Starting with the first line below, extract each line through the one that contains "return n.set(Base_Color=col, Roughness=0.9)", inclusive, excluding pictures.

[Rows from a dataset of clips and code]
══════

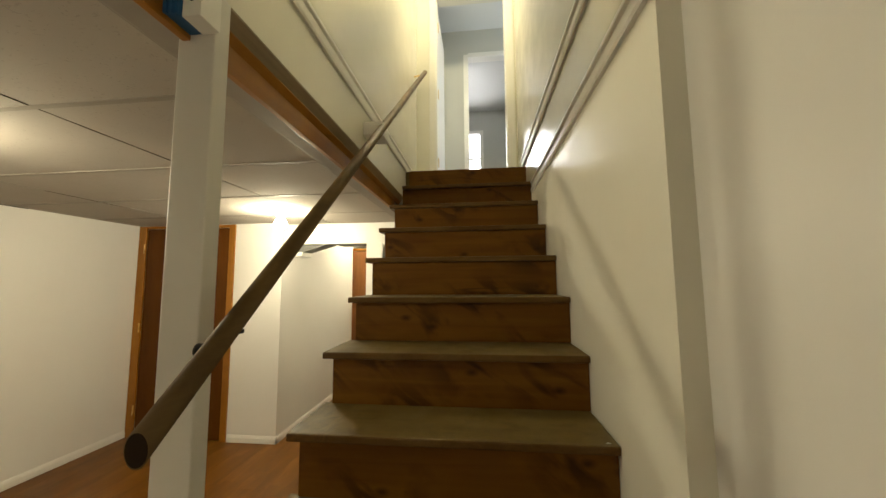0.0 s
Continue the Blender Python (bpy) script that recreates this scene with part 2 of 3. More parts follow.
def tile_material():
    """Mineral-fibre ceiling tile: pinholes, fissures and faint stains."""
    n = Nodes("ceiling_tile")
    v = n.coords()
    pits = n.add("ShaderNodeTexVoronoi", Scale=70.0, Randomness=1.0)
    n.link(v, pits.inputs["Vector"])
    gate = n.ramp(n.noise(v, 16, 3), [(0.50, 0.0), (0.60, 1.0)])
    hole = n.math("MULTIPLY", n.ramp(pits.outputs["Distance"], [(0.13, 1.0), (0.24, 0.0)]), gate)
    worms = n.ramp(n.noise(n.coords(1.0, 2.2, 1), 34, 2, 0.5, 2.0), [(0.64, 0.0), (0.70, 1.0)])
    mark = n.math("MAXIMUM", hole, n.math("MULTIPLY", worms, 0.55))
    stain = n.noise(v, 0.9, 5, 0.6)
    geo = n.t.nodes.new("ShaderNodeNewGeometry")
    base = n.mix(n.ramp(stain, [(0.3, (0.42, 0.382, 0.336)), (0.65, (0.485, 0.447, 0.400))]), (0.385, 0.345, 0.292),
                 n.math("MULTIPLY", geo.outputs["Random Per Island"], 0.45))
    col = n.mix(base, (0.20, 0.165, 0.13), n.math("MULTIPLY", mark, 0.42))
    n.bump(n.math("SUBTRACT", n.math("MULTIPLY", n.noise(v, 180, 3), 0.3), mark), 0.22, 0.002)
    return n.set(Base_Color=col, Roughness=0.9)


WALL = paint("cream_wall_paint", (0.842, 0.828, 0.795), 0.45)
STAIRWALL = paint("glossy_stairwell_paint", (0.81, 0.785, 0.685), 0.20, relief=0.04)
TRIM = paint("white_trim_paint", (0.88, 0.865, 0.825), 0.32, relief=0.04)
BEDWALL = paint("white_wall_paint", (0.864, 0.836, 0.805), 0.42)
DOORWHITE = paint("white_door_paint", (0.85, 0.835, 0.81), 0.36, relief=0.05)
POSTPAINT = paint("post_paint", (0.72, 0.70, 0.65), 0.4)
GREYWALL = paint("grey_blue_wall_paint", (0.60, 0.605, 0.565), 0.5)
UPWHITE = paint("upstairs_ceiling_paint", (0.74, 0.75, 0.75), 0.6)
FLOOR = laminate()
TILE = tile_material()
GRID = plain("ceiling_grid_enamel", (0.36, 0.33, 0.285), 0.6, Specular_IOR_Level=0.2)
SEAM = plain("dark_tile_seam", (0.13, 0.105, 0.078), 0.9)
VOID = plain("dark_plenum", (0.035, 0.028, 0.022), 0.9)
OAKV = wood("orange_oak_upright", (0.28, 0.108, 0.008), (0.415, 0.180, 0.018), 0.35, "z", 1.0, 0.12, 0.0, (0.24, 0.092, 0.011))
OAKY = wood("orange_oak_across", (0.28, 0.108, 0.008), (0.415, 0.180, 0.018), 0.35, "y", 1.0, 0.12, 0.0, (0.24, 0.092, 0.011))
OAKX = wood("orange_oak_along", (0.28, 0.108, 0.008), (0.415, 0.180, 0.018), 0.35, "x", 1.0, 0.12, 0.0, (0.24, 0.092, 0.011))
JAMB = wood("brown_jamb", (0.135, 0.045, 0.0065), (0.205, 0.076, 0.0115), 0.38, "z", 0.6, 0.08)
SLAB = veneer("brown_luan_door", (0.084, 0.0255, 0.0021), (0.114, 0.038, 0.0036), 0.40, 0.25, 0.13)
LEAF = veneer("worn_luan_door", (0.104, 0.037, 0.0042), (0.178, 0.073, 0.0110), 0.38, 0.85, 0.26, (0.58, 1.62))
HALLLEAF = wood("hall_luan_door", (0.165, 0.056, 0.010), (0.225, 0.086, 0.018), 0.36, "z", 1.3, 0.06)
RISER = pine("stained_pine_riser", (0.100, 0.037, 0.0028), (0.162, 0.068, 0.0064), 0.45)
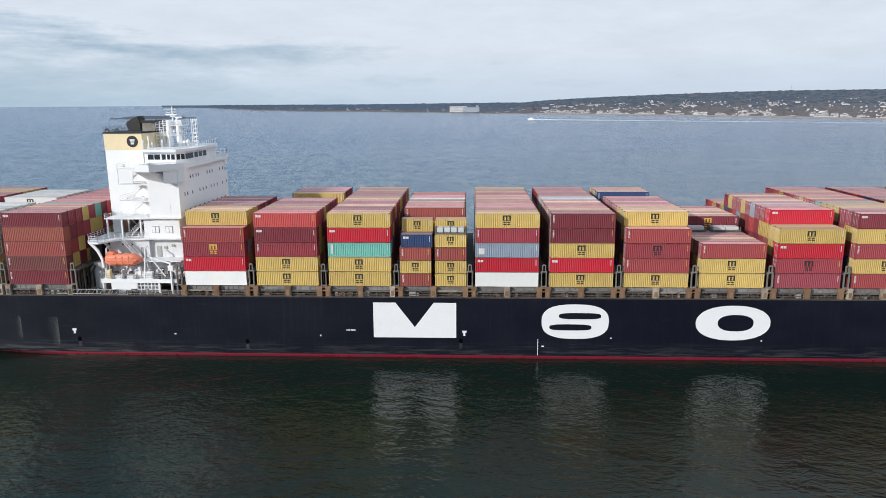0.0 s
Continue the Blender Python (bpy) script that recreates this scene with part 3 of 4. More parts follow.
def build_marks():
    """Plain white shapes on the side: a notched block, a slotted oval and a ring."""
    y0, y1 = NEAR - 0.03, NEAR + 0.03
    bm = bmesh.new()
    a, b, lo, hi = -17.0, -0.7, 3.6, 10.75
    w = b - a
    prism(bm, [(a, lo), (b, lo), (b, hi), (b - 0.27 * w, hi), (a + 0.5 * w, lo + 0.30 * (hi - lo)), (a + 0.27 * w, hi), (a, hi)], "y", y0, y1)
    part("hull_emblem", bm, M_LETTER, ship, "white notched block painted on the hull")

    def oval(cx, cz, rx, rz, n, e):
        pts = []
        for i in range(n):
            t = i * math.tau / n
            c, q = math.cos(t), math.sin(t)
            pts.append((cx + rx * math.copysign(abs(c) ** e, c), cz + rz * math.copysign(abs(q) ** e, q)))
        return pts

    def ring(bm, outer, inner):
        n = len(outer)
        for y in (y0, y1):
            o = [bm.verts.new((u, y, v)) for u, v in outer]
            i2 = [bm.verts.new((u, y, v)) for u, v in inner]
            for i in range(n):
                bm.faces.new((o[i], o[(i + 1) % n], i2[(i + 1) % n], i2[i]))
    bm = bmesh.new()
    ring(bm, oval(52.7, 7.05, 7.1, 3.5, 64, 0.9), oval(53.2, 7.05, 3.4, 1.65, 64, 0.85))
    part("hull_emblem", bm, M_LETTER, ship, "white ring painted on the hull")
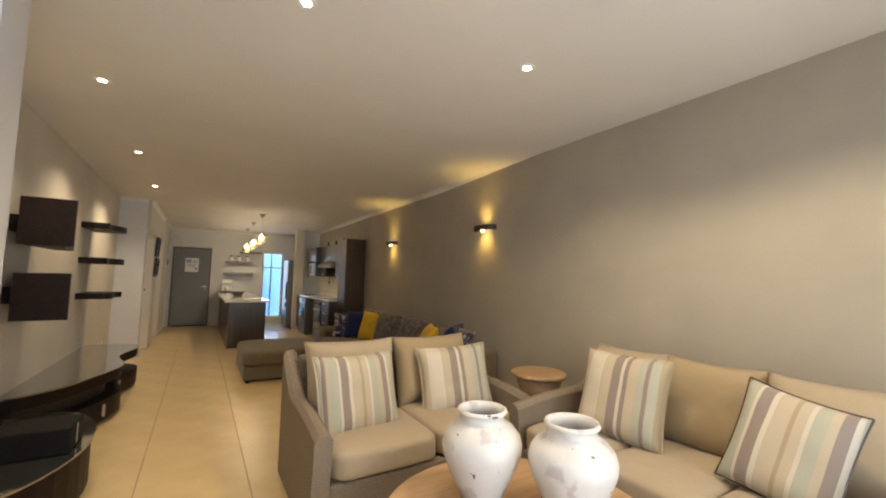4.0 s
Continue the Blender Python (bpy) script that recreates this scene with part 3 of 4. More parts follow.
# ---- front seating ----
def wicker_sofa(n, seat_w, label):
    """Sofa on its own axes: x along its width from 0, y from the front (0) to the back, at pose 0; moved afterwards."""
    w = n * seat_w + 0.20
    root = thing("wicker_sofa", 0, 0, 0, label, "sofa")
    d = 0.92
    part("base", box(0.09, w - 0.09, 0.03, d - 0.06, 0.05, 0.30, 0.015), M_WICKER, root)
    for s in (0, 1):
        # arm: a curved outline that climbs from the front to the back
        prof = []
        for i in range(13):
            f = i / 12
            prof.append((f * d, 0.56 + 0.045 * math.sin(f * 3.1) + 0.27 * max(0.0, (f - 0.62) / 0.38) ** 1.6))
        bm = bmesh.new()
        xa, xb = (0.0, 0.09) if s == 0 else (w - 0.09, w)
        loops = []
        for x in (xa, xa + 0.025, xb - 0.025, xb):
            dz = 0.0 if x in (xa + 0.025, xb - 0.025) else -0.025
            loops.append([bm.verts.new((x, y, z + dz)) for y, z in prof] + [bm.verts.new((x, d, 0.04)), bm.verts.new((x, 0.05, 0.04))])
        for a, b in zip(loops, loops[1:]):
            m = len(a)
            for i in range(m):
                bm.faces.new((a[i], a[(i + 1) % m], b[(i + 1) % m], b[i]))
        bm.faces.new(loops[0])
        bm.faces.new(loops[-1])
        part("arm", bm, M_WICKER, root)
    part("back", box(0.091, w - 0.091, d - 0.09, d - 0.005, 0.05, 0.80, 0.02), M_WICKER, root)
    for x in (0.05, w - 0.05):
        for y in (0.09, d - 0.06):
            part("leg", rod((x, y, 0), (x, y, 0.06), 0.022, 10), M_WENGE, root)
    for i in range(n):
        xc = 0.10 + (i + 0.5) * seat_w
        bm = soft(seat_w - 0.006, 0.75, 0.165, 12, 0.10, 0.06, i)
        bmesh.ops.translate(bm, verts=bm.verts, vec=(xc, 0.385, 0.375))
        part("seat_cushion", bm, M_LINEN, root, "beige linen seat cushion", True)
    for i in range(n):
        xc = 0.10 + (i + 0.5) * seat_w
        bm = pillow_mesh(seat_w + 0.01, 0.50, 0.25, i * 2.3 + 5)
        bmesh.ops.transform(bm, matrix=pose(xc, 0.70, 0.665, 74, 0, (i - 0.5) * 2), verts=bm.verts)
        part("back_cushion", bm, M_LINEN if i != 1 else M_LINEN2, root, "beige linen back cushion", True)
    return root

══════

→ Solution to this task
0.0 s
Continue the Blender Python (bpy) script that recreates this scene with part 2 of 3. More parts follow.
def tile_material():
    """Mineral-fibre ceiling tile: pinholes, fissures and faint stains."""
    n = Nodes("ceiling_tile")
    v = n.coords()
    pits = n.add("ShaderNodeTexVoronoi", Scale=70.0, Randomness=1.0)
    n.link(v, pits.inputs["Vector"])
    gate = n.ramp(n.noise(v, 16, 3), [(0.50, 0.0), (0.60, 1.0)])
    hole = n.math("MULTIPLY", n.ramp(pits.outputs["Distance"], [(0.13, 1.0), (0.24, 0.0)]), gate)
    worms = n.ramp(n.noise(n.coords(1.0, 2.2, 1), 34, 2, 0.5, 2.0), [(0.64, 0.0), (0.70, 1.0)])
    mark = n.math("MAXIMUM", hole, n.math("MULTIPLY", worms, 0.55))
    stain = n.noise(v, 0.9, 5, 0.6)
    geo = n.t.nodes.new("ShaderNodeNewGeometry")
    base = n.mix(n.ramp(stain, [(0.3, (0.42, 0.382, 0.336)), (0.65, (0.485, 0.447, 0.400))]), (0.385, 0.345, 0.292),
                 n.math("MULTIPLY", geo.outputs["Random Per Island"], 0.45))
    col = n.mix(base, (0.20, 0.165, 0.13), n.math("MULTIPLY", mark, 0.42))
    n.bump(n.math("SUBTRACT", n.math("MULTIPLY", n.noise(v, 180, 3), 0.3), mark), 0.22, 0.002)
    return n.set(Base_Color=col, Roughness=0.9)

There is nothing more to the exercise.